Required work -> Copy the lines holding the word "curve", all of them.

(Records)
━━━━━━━━━━━━━━━━━━━━━━━━━━━━━━

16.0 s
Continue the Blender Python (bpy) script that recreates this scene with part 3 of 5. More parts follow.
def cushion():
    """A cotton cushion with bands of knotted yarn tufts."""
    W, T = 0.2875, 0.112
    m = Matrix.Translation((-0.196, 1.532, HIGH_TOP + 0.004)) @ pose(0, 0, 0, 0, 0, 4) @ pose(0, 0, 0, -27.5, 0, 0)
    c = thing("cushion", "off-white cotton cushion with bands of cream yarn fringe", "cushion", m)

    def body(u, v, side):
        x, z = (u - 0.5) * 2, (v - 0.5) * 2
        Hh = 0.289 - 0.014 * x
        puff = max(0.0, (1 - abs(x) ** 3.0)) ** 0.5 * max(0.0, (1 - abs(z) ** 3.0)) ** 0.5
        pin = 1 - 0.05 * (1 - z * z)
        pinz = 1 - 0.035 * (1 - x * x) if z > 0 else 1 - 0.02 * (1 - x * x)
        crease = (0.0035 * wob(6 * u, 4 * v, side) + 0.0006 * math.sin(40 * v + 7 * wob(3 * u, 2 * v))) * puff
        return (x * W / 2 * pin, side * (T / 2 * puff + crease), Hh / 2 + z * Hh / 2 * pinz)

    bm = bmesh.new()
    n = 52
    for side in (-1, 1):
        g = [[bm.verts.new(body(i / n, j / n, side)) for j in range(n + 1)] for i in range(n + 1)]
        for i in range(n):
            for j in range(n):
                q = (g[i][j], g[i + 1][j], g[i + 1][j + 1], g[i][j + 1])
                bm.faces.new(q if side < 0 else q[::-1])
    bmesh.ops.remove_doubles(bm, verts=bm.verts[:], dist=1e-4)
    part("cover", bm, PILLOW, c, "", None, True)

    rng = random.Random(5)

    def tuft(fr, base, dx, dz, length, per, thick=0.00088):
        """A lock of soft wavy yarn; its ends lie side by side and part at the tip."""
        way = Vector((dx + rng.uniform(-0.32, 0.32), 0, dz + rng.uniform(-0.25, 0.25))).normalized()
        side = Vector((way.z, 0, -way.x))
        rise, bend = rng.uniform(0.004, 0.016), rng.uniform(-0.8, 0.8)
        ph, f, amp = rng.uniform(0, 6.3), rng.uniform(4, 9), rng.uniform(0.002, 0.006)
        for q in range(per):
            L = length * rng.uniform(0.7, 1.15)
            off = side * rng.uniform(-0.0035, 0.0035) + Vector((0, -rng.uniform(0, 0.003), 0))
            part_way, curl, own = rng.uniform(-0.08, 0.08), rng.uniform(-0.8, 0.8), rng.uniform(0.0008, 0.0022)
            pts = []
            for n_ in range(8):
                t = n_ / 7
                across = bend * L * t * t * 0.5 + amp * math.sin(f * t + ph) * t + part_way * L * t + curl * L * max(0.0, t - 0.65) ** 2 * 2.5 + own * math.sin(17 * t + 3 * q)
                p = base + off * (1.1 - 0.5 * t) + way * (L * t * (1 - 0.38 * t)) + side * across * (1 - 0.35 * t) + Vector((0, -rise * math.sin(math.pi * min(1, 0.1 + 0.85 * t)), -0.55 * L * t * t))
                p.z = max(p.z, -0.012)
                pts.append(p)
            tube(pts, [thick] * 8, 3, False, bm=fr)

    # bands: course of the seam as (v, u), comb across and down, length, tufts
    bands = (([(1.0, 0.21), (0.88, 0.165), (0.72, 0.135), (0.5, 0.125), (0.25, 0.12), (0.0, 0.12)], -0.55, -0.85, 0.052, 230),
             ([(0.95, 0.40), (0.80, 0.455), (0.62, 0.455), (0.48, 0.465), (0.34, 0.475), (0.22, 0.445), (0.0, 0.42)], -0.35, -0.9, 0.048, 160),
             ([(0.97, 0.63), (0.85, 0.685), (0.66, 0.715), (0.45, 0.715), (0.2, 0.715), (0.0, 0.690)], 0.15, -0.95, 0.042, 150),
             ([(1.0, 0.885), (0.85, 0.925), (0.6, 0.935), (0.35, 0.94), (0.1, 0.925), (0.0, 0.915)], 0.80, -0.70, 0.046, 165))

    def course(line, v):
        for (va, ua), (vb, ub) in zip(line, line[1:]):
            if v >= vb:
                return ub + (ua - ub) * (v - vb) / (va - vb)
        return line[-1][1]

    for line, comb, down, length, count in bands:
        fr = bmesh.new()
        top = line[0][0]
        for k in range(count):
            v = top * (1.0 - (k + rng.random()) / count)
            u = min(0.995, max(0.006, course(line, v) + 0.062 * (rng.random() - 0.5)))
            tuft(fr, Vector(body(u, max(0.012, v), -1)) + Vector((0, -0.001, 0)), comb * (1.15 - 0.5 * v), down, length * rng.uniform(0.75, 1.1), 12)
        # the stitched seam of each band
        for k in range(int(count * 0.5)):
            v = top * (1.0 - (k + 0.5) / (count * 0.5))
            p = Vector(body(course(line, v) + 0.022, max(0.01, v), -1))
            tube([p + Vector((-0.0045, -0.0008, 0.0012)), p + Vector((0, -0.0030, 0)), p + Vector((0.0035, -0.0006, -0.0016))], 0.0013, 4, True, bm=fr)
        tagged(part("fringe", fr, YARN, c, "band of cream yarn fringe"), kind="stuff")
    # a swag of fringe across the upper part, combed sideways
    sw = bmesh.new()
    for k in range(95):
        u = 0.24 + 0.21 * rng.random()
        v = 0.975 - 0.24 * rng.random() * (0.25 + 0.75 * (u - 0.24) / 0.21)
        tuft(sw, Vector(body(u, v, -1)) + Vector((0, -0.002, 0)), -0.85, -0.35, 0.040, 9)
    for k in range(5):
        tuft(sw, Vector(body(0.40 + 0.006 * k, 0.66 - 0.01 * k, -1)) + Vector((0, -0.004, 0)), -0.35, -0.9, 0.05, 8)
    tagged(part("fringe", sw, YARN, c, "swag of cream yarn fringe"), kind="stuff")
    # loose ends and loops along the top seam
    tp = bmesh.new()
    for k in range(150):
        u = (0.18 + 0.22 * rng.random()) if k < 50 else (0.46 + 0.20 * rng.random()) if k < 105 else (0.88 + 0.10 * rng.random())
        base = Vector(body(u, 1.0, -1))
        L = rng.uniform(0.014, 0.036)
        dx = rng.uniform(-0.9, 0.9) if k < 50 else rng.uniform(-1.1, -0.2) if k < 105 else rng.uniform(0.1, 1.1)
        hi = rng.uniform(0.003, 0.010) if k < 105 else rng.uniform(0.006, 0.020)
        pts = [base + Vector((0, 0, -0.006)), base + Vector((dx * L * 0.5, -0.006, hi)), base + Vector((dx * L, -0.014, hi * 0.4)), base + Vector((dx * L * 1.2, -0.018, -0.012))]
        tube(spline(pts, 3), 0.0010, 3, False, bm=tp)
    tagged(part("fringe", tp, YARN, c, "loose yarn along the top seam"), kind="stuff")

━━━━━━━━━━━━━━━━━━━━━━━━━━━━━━

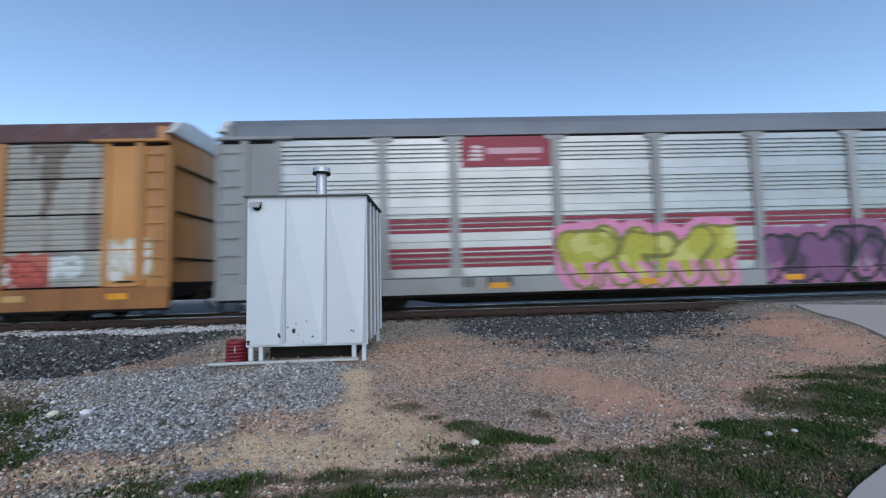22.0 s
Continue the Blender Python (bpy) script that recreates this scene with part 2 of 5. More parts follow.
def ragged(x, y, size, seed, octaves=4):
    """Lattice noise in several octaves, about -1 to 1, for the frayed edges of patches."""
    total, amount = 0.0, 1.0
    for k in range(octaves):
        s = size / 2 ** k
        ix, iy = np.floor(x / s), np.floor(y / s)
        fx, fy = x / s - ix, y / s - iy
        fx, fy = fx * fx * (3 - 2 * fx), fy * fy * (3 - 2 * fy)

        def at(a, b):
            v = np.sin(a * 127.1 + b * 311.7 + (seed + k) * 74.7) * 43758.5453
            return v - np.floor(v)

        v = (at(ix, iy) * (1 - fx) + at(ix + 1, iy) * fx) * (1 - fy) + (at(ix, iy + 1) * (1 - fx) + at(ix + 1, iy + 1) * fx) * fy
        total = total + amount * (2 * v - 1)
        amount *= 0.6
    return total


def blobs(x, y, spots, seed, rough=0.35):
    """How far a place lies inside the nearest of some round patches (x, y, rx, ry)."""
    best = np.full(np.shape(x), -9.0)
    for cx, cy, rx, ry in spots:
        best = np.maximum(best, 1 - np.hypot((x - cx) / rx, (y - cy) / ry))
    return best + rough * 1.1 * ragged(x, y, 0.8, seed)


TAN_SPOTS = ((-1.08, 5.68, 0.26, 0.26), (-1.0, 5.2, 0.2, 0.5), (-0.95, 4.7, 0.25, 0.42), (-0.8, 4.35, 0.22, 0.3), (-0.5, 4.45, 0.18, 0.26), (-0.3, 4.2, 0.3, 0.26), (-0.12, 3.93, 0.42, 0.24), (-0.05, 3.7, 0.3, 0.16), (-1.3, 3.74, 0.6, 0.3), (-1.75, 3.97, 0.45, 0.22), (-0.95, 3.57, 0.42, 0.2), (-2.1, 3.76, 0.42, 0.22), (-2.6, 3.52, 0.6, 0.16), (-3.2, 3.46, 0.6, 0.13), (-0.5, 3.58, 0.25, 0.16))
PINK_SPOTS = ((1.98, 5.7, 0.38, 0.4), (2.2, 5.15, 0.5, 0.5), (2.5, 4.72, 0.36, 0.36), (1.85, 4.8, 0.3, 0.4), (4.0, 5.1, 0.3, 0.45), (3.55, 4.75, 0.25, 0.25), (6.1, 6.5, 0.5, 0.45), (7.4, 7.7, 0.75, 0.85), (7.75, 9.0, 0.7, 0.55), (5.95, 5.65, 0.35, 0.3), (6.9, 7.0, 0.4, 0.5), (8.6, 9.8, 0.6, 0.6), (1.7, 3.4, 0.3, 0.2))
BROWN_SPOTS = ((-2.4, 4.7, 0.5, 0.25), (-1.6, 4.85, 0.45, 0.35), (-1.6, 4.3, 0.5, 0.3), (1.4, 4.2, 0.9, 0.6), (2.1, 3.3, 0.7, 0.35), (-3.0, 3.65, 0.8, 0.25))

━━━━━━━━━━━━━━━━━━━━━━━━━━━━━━

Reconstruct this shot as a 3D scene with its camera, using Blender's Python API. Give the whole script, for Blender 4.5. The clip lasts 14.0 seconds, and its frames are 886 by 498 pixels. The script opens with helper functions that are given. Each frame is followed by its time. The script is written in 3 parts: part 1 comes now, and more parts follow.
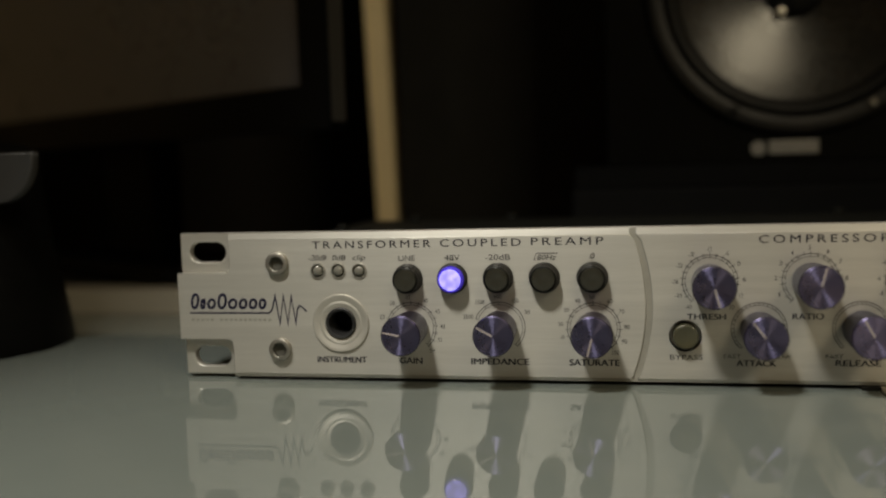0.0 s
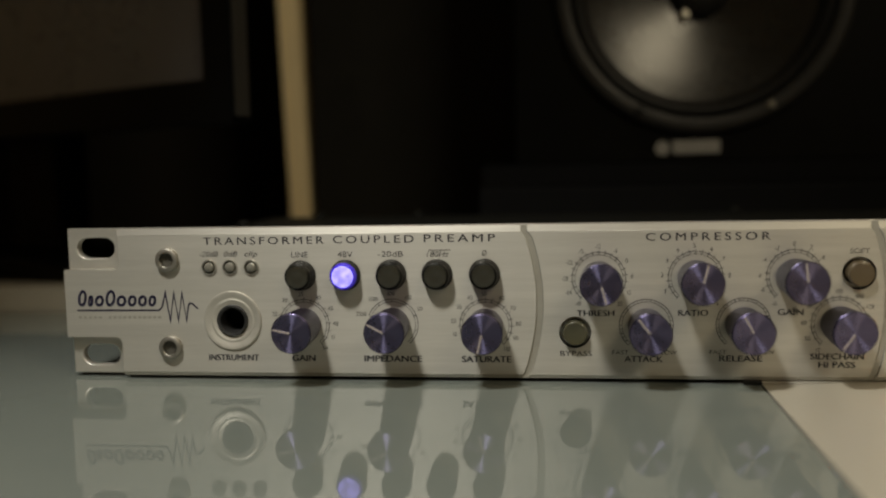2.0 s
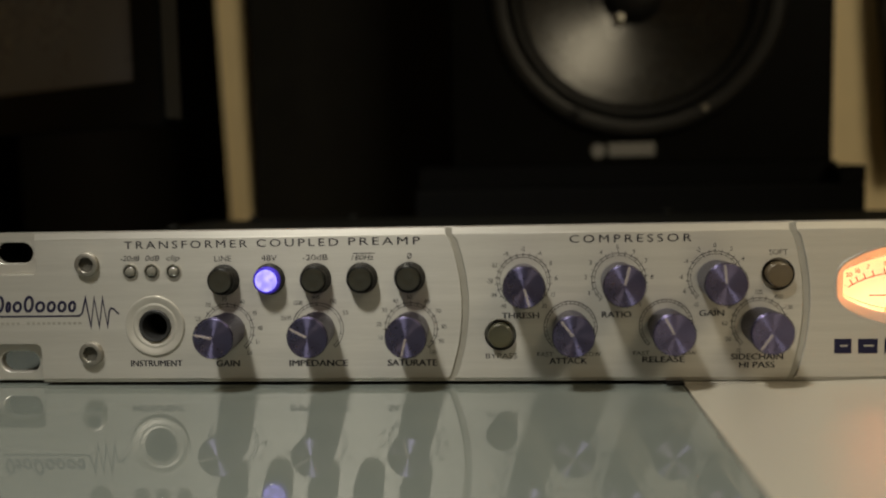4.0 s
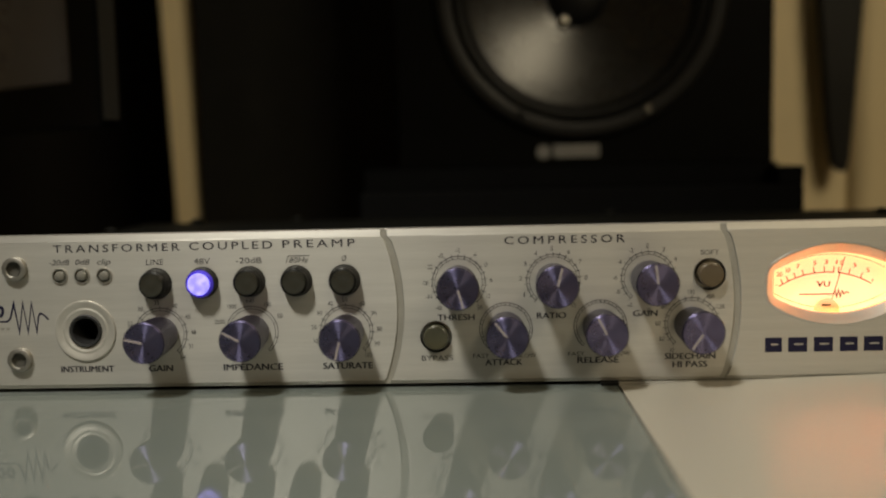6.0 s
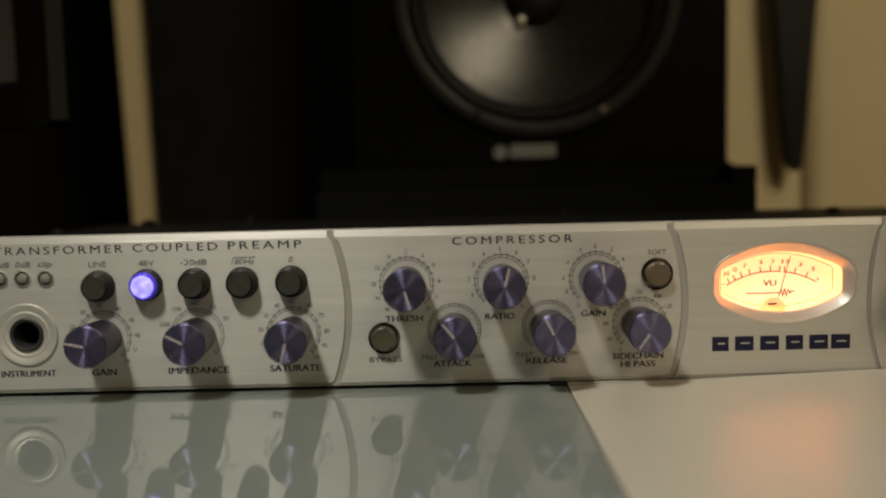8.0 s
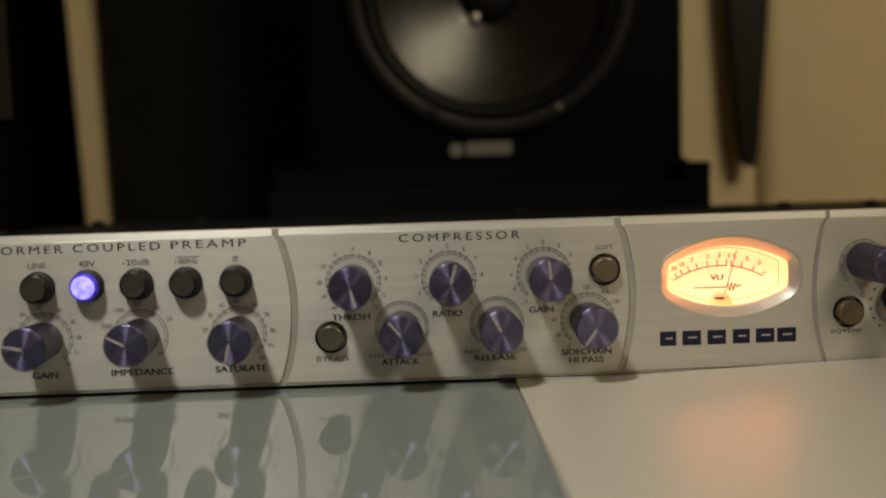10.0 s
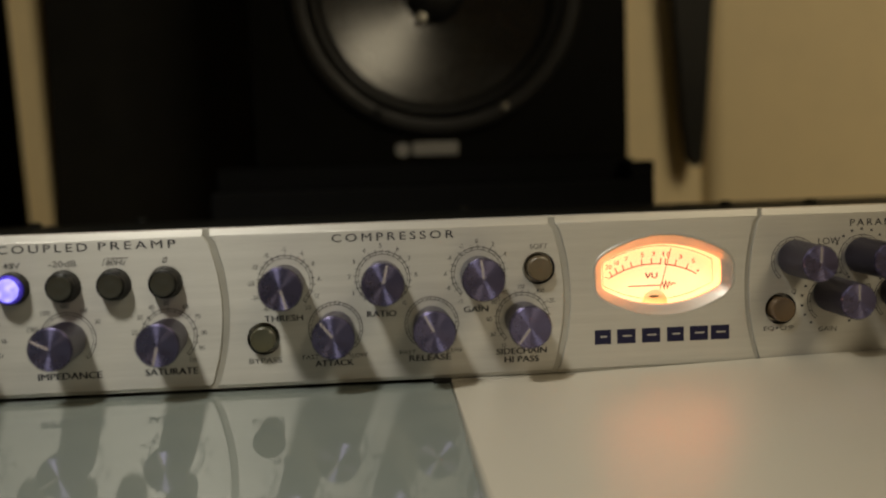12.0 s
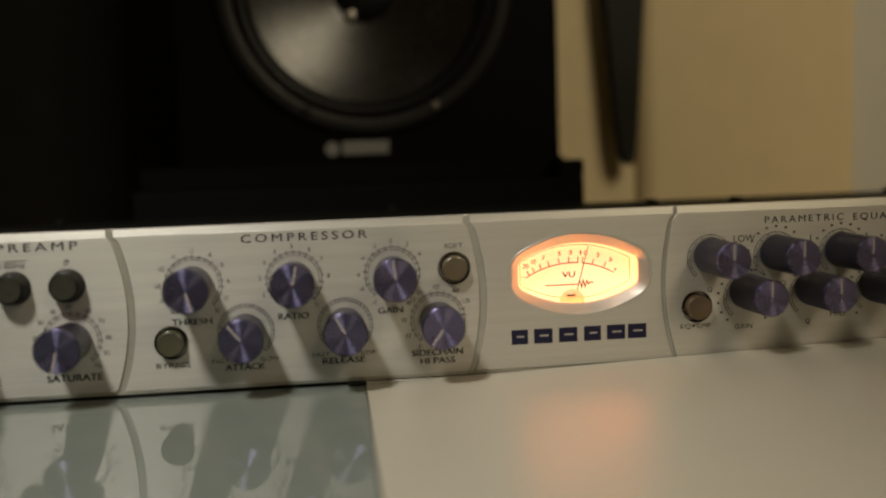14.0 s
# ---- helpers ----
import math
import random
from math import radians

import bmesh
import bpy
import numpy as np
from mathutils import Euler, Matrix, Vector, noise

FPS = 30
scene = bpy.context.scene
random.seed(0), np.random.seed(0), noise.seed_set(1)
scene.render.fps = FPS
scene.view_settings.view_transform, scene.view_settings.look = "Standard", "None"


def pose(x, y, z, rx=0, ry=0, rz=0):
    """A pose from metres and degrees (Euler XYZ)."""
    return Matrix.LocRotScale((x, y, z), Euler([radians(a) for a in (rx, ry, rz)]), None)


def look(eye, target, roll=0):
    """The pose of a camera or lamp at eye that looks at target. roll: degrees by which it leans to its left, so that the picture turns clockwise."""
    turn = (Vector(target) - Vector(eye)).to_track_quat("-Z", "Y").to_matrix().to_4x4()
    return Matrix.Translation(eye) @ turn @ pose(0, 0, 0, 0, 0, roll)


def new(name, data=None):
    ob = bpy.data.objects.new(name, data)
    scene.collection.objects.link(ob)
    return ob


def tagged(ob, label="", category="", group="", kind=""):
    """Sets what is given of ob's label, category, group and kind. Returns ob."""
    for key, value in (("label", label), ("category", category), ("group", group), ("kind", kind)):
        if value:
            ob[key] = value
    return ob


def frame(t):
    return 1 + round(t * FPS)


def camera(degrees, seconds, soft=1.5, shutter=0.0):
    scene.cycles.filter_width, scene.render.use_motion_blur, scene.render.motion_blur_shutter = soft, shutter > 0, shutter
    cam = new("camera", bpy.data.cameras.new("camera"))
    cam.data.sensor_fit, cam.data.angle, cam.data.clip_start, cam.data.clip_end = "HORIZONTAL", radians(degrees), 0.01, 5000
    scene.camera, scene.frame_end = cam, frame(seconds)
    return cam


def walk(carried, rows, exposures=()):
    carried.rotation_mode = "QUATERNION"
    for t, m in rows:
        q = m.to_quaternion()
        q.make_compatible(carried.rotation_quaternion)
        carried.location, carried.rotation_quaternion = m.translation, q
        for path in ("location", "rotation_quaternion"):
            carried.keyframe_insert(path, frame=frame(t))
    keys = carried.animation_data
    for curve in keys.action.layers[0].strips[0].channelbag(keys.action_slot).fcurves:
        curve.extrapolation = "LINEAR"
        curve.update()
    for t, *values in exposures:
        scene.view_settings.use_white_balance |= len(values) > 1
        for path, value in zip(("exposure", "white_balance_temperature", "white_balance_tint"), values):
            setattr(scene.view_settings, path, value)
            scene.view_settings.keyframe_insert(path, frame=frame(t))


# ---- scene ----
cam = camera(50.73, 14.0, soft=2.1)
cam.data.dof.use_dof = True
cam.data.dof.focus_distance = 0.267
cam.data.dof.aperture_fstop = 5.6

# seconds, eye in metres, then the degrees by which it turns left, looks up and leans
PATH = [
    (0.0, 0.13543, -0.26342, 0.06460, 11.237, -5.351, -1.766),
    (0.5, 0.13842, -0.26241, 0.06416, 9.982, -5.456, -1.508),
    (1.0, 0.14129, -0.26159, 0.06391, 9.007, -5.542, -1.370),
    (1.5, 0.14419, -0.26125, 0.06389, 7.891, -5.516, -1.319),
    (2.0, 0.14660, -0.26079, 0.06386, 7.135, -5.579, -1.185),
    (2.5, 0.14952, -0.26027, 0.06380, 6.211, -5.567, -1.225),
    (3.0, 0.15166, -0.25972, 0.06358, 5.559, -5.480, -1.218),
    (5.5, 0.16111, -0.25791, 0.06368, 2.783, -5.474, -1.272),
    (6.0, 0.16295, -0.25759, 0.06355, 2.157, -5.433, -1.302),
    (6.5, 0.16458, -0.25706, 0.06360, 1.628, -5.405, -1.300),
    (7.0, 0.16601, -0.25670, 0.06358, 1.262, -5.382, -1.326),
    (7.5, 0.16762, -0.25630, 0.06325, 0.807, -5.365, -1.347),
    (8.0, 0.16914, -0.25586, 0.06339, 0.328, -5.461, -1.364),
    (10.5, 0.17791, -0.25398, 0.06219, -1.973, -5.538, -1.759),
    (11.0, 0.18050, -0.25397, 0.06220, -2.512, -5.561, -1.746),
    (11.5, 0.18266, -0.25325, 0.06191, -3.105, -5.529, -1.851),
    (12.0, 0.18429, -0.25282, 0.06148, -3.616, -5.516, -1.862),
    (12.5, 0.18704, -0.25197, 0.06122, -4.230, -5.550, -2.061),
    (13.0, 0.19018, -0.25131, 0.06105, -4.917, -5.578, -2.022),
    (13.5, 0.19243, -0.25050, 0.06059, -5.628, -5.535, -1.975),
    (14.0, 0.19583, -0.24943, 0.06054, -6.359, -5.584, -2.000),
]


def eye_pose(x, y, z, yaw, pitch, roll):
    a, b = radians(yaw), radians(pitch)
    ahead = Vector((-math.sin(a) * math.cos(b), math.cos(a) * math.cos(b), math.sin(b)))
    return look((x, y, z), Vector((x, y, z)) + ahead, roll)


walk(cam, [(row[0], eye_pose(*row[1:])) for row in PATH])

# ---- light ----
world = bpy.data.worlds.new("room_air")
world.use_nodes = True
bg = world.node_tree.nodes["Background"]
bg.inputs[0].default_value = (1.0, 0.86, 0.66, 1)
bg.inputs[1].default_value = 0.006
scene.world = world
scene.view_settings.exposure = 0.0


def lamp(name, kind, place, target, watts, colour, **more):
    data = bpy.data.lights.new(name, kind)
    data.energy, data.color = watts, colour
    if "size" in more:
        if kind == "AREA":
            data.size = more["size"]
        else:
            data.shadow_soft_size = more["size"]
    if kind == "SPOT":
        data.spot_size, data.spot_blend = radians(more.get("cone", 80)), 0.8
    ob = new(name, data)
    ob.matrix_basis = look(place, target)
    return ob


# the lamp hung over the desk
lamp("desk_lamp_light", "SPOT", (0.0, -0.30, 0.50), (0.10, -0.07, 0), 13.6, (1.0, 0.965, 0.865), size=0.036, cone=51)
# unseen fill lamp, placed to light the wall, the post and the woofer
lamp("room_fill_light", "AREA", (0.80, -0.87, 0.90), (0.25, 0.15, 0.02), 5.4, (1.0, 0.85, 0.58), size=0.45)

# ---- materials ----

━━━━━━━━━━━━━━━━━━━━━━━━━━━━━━

The answer ->
    for curve in keys.action.layers[0].strips[0].channelbag(keys.action_slot).fcurves:
        curve.extrapolation = "LINEAR"
        curve.update()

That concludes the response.